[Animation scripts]
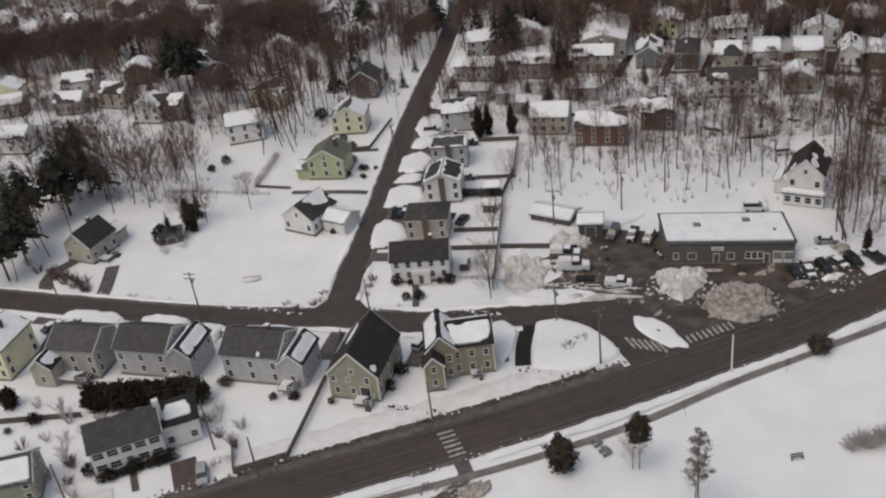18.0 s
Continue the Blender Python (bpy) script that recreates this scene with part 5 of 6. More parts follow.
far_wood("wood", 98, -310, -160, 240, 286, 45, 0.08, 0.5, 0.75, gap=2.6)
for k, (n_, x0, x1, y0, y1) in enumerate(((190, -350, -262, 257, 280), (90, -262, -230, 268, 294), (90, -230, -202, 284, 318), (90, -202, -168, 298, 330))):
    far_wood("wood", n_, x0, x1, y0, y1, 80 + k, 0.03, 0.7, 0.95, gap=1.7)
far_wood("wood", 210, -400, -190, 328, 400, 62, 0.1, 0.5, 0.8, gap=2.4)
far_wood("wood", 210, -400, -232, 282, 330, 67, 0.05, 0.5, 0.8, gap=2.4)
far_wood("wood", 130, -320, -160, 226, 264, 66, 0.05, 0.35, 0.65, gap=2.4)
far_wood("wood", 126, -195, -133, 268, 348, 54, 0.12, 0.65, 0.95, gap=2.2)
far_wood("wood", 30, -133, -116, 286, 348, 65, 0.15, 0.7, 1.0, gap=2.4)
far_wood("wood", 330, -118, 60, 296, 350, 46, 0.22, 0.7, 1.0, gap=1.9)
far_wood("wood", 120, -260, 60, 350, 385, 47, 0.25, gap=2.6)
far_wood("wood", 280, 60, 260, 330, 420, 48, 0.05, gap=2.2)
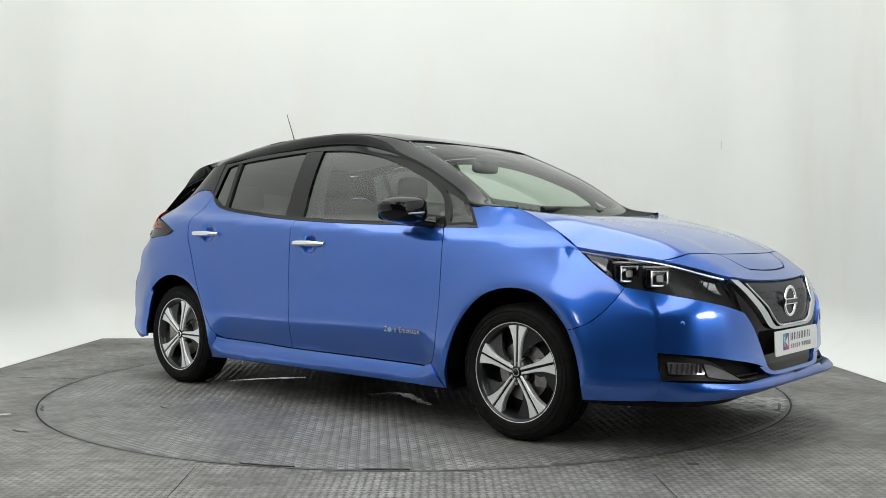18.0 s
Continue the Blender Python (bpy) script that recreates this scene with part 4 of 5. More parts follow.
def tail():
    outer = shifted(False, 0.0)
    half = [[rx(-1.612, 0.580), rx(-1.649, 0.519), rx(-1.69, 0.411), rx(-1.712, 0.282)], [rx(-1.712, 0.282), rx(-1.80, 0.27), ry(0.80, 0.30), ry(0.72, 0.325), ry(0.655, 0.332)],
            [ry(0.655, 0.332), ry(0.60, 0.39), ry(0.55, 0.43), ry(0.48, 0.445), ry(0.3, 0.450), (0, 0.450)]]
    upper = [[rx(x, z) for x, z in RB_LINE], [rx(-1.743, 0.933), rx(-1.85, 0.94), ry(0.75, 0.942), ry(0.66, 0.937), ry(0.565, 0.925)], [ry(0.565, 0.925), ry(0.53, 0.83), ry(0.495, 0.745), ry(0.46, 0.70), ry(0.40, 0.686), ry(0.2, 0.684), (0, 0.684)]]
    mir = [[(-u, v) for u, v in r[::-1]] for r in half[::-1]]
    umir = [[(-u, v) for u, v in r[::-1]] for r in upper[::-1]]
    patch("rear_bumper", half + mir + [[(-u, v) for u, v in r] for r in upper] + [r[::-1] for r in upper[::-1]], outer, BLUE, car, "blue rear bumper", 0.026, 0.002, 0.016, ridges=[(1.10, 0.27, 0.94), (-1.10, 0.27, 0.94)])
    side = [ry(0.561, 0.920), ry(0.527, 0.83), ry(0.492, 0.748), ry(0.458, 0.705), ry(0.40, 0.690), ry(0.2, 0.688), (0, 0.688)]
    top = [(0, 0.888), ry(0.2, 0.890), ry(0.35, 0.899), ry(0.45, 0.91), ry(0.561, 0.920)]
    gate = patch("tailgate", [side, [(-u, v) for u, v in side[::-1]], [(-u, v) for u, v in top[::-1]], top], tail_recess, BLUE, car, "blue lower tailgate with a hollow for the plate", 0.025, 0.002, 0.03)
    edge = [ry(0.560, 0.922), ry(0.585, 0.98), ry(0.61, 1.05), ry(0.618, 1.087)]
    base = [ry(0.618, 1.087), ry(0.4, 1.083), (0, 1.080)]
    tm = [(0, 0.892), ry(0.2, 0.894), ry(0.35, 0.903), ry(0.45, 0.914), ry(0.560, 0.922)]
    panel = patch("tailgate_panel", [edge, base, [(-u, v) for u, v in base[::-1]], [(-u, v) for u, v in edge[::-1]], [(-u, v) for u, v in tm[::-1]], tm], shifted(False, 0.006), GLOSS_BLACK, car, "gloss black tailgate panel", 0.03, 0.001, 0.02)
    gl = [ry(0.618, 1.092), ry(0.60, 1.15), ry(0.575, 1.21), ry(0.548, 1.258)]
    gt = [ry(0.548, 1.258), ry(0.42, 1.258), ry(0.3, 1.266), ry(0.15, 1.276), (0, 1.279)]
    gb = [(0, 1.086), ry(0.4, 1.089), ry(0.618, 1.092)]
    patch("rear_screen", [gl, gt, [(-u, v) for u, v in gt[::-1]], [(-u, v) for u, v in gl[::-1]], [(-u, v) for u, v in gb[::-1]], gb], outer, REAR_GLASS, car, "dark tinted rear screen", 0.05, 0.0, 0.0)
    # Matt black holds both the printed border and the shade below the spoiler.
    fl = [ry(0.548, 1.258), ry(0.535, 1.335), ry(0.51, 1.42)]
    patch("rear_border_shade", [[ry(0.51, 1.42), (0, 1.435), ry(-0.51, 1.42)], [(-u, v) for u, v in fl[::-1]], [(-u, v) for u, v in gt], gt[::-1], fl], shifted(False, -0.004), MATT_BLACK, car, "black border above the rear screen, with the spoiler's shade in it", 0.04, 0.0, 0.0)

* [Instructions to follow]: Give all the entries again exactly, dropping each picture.

* [Output for this exercise]:
18.0 s
Continue the Blender Python (bpy) script that recreates this scene with part 5 of 6. More parts follow.
far_wood("wood", 98, -310, -160, 240, 286, 45, 0.08, 0.5, 0.75, gap=2.6)
for k, (n_, x0, x1, y0, y1) in enumerate(((190, -350, -262, 257, 280), (90, -262, -230, 268, 294), (90, -230, -202, 284, 318), (90, -202, -168, 298, 330))):
    far_wood("wood", n_, x0, x1, y0, y1, 80 + k, 0.03, 0.7, 0.95, gap=1.7)
far_wood("wood", 210, -400, -190, 328, 400, 62, 0.1, 0.5, 0.8, gap=2.4)
far_wood("wood", 210, -400, -232, 282, 330, 67, 0.05, 0.5, 0.8, gap=2.4)
far_wood("wood", 130, -320, -160, 226, 264, 66, 0.05, 0.35, 0.65, gap=2.4)
far_wood("wood", 126, -195, -133, 268, 348, 54, 0.12, 0.65, 0.95, gap=2.2)
far_wood("wood", 30, -133, -116, 286, 348, 65, 0.15, 0.7, 1.0, gap=2.4)
far_wood("wood", 330, -118, 60, 296, 350, 46, 0.22, 0.7, 1.0, gap=1.9)
far_wood("wood", 120, -260, 60, 350, 385, 47, 0.25, gap=2.6)
far_wood("wood", 280, 60, 260, 330, 420, 48, 0.05, gap=2.2)
18.0 s
Continue the Blender Python (bpy) script that recreates this scene with part 4 of 5. More parts follow.
def tail():
    outer = shifted(False, 0.0)
    half = [[rx(-1.612, 0.580), rx(-1.649, 0.519), rx(-1.69, 0.411), rx(-1.712, 0.282)], [rx(-1.712, 0.282), rx(-1.80, 0.27), ry(0.80, 0.30), ry(0.72, 0.325), ry(0.655, 0.332)],
            [ry(0.655, 0.332), ry(0.60, 0.39), ry(0.55, 0.43), ry(0.48, 0.445), ry(0.3, 0.450), (0, 0.450)]]
    upper = [[rx(x, z) for x, z in RB_LINE], [rx(-1.743, 0.933), rx(-1.85, 0.94), ry(0.75, 0.942), ry(0.66, 0.937), ry(0.565, 0.925)], [ry(0.565, 0.925), ry(0.53, 0.83), ry(0.495, 0.745), ry(0.46, 0.70), ry(0.40, 0.686), ry(0.2, 0.684), (0, 0.684)]]
    mir = [[(-u, v) for u, v in r[::-1]] for r in half[::-1]]
    umir = [[(-u, v) for u, v in r[::-1]] for r in upper[::-1]]
    patch("rear_bumper", half + mir + [[(-u, v) for u, v in r] for r in upper] + [r[::-1] for r in upper[::-1]], outer, BLUE, car, "blue rear bumper", 0.026, 0.002, 0.016, ridges=[(1.10, 0.27, 0.94), (-1.10, 0.27, 0.94)])
    side = [ry(0.561, 0.920), ry(0.527, 0.83), ry(0.492, 0.748), ry(0.458, 0.705), ry(0.40, 0.690), ry(0.2, 0.688), (0, 0.688)]
    top = [(0, 0.888), ry(0.2, 0.890), ry(0.35, 0.899), ry(0.45, 0.91), ry(0.561, 0.920)]
    gate = patch("tailgate", [side, [(-u, v) for u, v in side[::-1]], [(-u, v) for u, v in top[::-1]], top], tail_recess, BLUE, car, "blue lower tailgate with a hollow for the plate", 0.025, 0.002, 0.03)
    edge = [ry(0.560, 0.922), ry(0.585, 0.98), ry(0.61, 1.05), ry(0.618, 1.087)]
    base = [ry(0.618, 1.087), ry(0.4, 1.083), (0, 1.080)]
    tm = [(0, 0.892), ry(0.2, 0.894), ry(0.35, 0.903), ry(0.45, 0.914), ry(0.560, 0.922)]
    panel = patch("tailgate_panel", [edge, base, [(-u, v) for u, v in base[::-1]], [(-u, v) for u, v in edge[::-1]], [(-u, v) for u, v in tm[::-1]], tm], shifted(False, 0.006), GLOSS_BLACK, car, "gloss black tailgate panel", 0.03, 0.001, 0.02)
    gl = [ry(0.618, 1.092), ry(0.60, 1.15), ry(0.575, 1.21), ry(0.548, 1.258)]
    gt = [ry(0.548, 1.258), ry(0.42, 1.258), ry(0.3, 1.266), ry(0.15, 1.276), (0, 1.279)]
    gb = [(0, 1.086), ry(0.4, 1.089), ry(0.618, 1.092)]
    patch("rear_screen", [gl, gt, [(-u, v) for u, v in gt[::-1]], [(-u, v) for u, v in gl[::-1]], [(-u, v) for u, v in gb[::-1]], gb], outer, REAR_GLASS, car, "dark tinted rear screen", 0.05, 0.0, 0.0)
    # Matt black holds both the printed border and the shade below the spoiler.
    fl = [ry(0.548, 1.258), ry(0.535, 1.335), ry(0.51, 1.42)]
    patch("rear_border_shade", [[ry(0.51, 1.42), (0, 1.435), ry(-0.51, 1.42)], [(-u, v) for u, v in fl[::-1]], [(-u, v) for u, v in gt], gt[::-1], fl], shifted(False, -0.004), MATT_BLACK, car, "black border above the rear screen, with the spoiler's shade in it", 0.04, 0.0, 0.0)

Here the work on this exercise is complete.